Dot-com bust and slow 2000s nationally notwithstanding, Seattle-Tacoma-Bellevue metro employment reached a record of nearly 1.8 million by the end of 2007. The unemployment rate dipped down to 3.6 percent that summer. Per-capita personal income also leapt to a record high.

House prices also rose to new levels, too. More than 131,000 worked in construction in the metro area, a figure yet to be surpassed.

The Seattle-area economy was more diverse than most of its peers in 2007. Except for a few outlying areas, it never suffered the wild overbuilding of the Sunbelt.

Not all the elements were healthy. For example, the Port of Seattle and Port of Tacoma competed for container traffic even as overall market share declined. The partnership of the Northwest Seaport Alliance was years off.

Even so, Washington exports hit a record $54.5 billion in 2007, up from $32.2 billion at the turn of the century. Canada remained the state’s largest merchandise trade destination, but China was coming on fast, surpassing Japan as No. 2 that year.
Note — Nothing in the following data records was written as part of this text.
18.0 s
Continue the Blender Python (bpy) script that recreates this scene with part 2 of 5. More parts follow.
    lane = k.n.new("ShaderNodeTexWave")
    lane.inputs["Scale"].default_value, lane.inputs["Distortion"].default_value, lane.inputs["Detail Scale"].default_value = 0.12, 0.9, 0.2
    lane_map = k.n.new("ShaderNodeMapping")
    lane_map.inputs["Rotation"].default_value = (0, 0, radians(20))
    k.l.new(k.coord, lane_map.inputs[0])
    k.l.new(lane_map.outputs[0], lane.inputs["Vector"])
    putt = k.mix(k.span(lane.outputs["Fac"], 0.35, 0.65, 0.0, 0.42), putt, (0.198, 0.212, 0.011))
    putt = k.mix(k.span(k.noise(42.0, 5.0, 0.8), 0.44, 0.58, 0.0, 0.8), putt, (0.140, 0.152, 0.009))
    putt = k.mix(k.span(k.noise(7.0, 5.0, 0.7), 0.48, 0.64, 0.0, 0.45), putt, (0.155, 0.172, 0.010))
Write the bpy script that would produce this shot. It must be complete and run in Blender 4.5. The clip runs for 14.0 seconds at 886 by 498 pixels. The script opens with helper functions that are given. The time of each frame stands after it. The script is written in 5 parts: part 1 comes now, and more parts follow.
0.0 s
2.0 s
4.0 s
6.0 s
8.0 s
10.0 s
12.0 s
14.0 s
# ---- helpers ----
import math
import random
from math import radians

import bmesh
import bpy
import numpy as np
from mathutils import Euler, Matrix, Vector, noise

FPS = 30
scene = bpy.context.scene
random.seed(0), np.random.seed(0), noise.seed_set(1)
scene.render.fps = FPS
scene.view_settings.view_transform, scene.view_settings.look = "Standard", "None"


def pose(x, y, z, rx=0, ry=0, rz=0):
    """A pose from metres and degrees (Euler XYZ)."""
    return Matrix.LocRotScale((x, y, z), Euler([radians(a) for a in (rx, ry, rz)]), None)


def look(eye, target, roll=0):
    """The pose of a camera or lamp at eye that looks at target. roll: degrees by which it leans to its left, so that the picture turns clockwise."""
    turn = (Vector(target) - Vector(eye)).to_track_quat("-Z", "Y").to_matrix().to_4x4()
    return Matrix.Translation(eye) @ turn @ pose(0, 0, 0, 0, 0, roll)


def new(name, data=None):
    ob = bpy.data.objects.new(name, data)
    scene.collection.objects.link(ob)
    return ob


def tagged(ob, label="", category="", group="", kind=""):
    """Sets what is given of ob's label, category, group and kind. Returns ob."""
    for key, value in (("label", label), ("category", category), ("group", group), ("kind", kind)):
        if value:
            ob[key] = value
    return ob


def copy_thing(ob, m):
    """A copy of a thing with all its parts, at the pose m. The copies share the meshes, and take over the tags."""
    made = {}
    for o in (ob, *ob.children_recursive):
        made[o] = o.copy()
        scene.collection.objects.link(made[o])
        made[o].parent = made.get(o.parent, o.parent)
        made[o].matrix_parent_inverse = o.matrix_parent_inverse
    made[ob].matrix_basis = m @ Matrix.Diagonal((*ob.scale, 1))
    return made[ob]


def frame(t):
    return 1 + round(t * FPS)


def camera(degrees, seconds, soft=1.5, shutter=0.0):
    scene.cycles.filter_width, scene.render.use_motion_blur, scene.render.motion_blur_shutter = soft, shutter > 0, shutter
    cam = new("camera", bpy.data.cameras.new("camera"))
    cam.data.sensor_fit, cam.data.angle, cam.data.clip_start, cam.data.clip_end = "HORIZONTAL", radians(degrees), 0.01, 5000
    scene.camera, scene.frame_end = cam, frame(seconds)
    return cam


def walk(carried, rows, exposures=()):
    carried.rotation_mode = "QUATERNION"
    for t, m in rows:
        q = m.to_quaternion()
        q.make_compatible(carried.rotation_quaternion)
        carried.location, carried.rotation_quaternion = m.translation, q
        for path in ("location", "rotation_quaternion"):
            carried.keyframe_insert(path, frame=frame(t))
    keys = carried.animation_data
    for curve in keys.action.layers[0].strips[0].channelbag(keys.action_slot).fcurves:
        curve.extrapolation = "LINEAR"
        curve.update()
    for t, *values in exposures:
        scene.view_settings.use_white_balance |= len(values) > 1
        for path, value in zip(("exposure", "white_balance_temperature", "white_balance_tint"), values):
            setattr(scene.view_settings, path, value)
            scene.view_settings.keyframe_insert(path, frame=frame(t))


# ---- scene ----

Nor did Seattle nice hold sway everywhere. Early in the year, federal prosecutors began looking at the tax shelters designed by Quellos Investments, a well-known Seattle money-management outfit. Eventually, two top Quellos executives were indicted in what the government called a “staggering” tax-evasion case. In 2011, the two were sentenced to prison.

As with so much in that fraught year — and a decade where critics lambasted the “financialization of America” — the Quellos case pointed to a larger sickness. The money manager worked with First Union, the giant Charlotte bank, among others.

Contrary to deregulation’s champions, the financial system was not policing itself very well. Instead, fueled by loose Federal Reserve credit, it blew one of the biggest asset bubbles in history, riddled with fraud and the potential for contagion.

This had catastrophic consequences. But at the time, with the subprime-mortgage market in trouble, plenty of smart people were confident. Treasury Secretary Hank Paulson said in April that he didn’t see subprime “imposing a serious problem. I think it’s going to be largely contained.”

LOL. Or cry. But we know what comes next. At the time, many experts had seen the great moderation make many soft landings and avoid such dangers as the 1997 Asian financial crisis. They were looking confidently … backward. They couldn’t, or wouldn’t, see how much had changed by 2007. Specifically, how subprime was only one card in a financial house waiting to collapse.

Ten years ago, before the storm hit, Washington Mutual was already in peril. In April 2007, it posted a 20 percent drop in first-quarter profit. Killinger warned that the giant thrift faced “unprecedented deterioration” in the subprime market. Still, he was optimistic the home-lending unit would be profitable by the end of the year.

Killinger was forced out the next year and soon WaMu became the victim of a bank run and was seized by the feds in the largest banking failure in history. Its assets were sold to JPMorgan Chase, ending Seattle’s sway as a banking center.

But that and much worse were yet to come. A near-run at a second Great Depression seemed impossible in 2007. To many, that expansion was just getting started.

Our situation today is different, although this expansion is aging. While some asset bubbles and imbalances can be found, the big dangers America faces seem elsewhere. Among them are loss of opportunity and deep political and societal divisions at home, along with a breakdown in the American-led liberal world order.

But 2007 is a cautionary year. It helped birth many of today’s discontents. And it’s a reminder that the impossible is sometimes inevitable.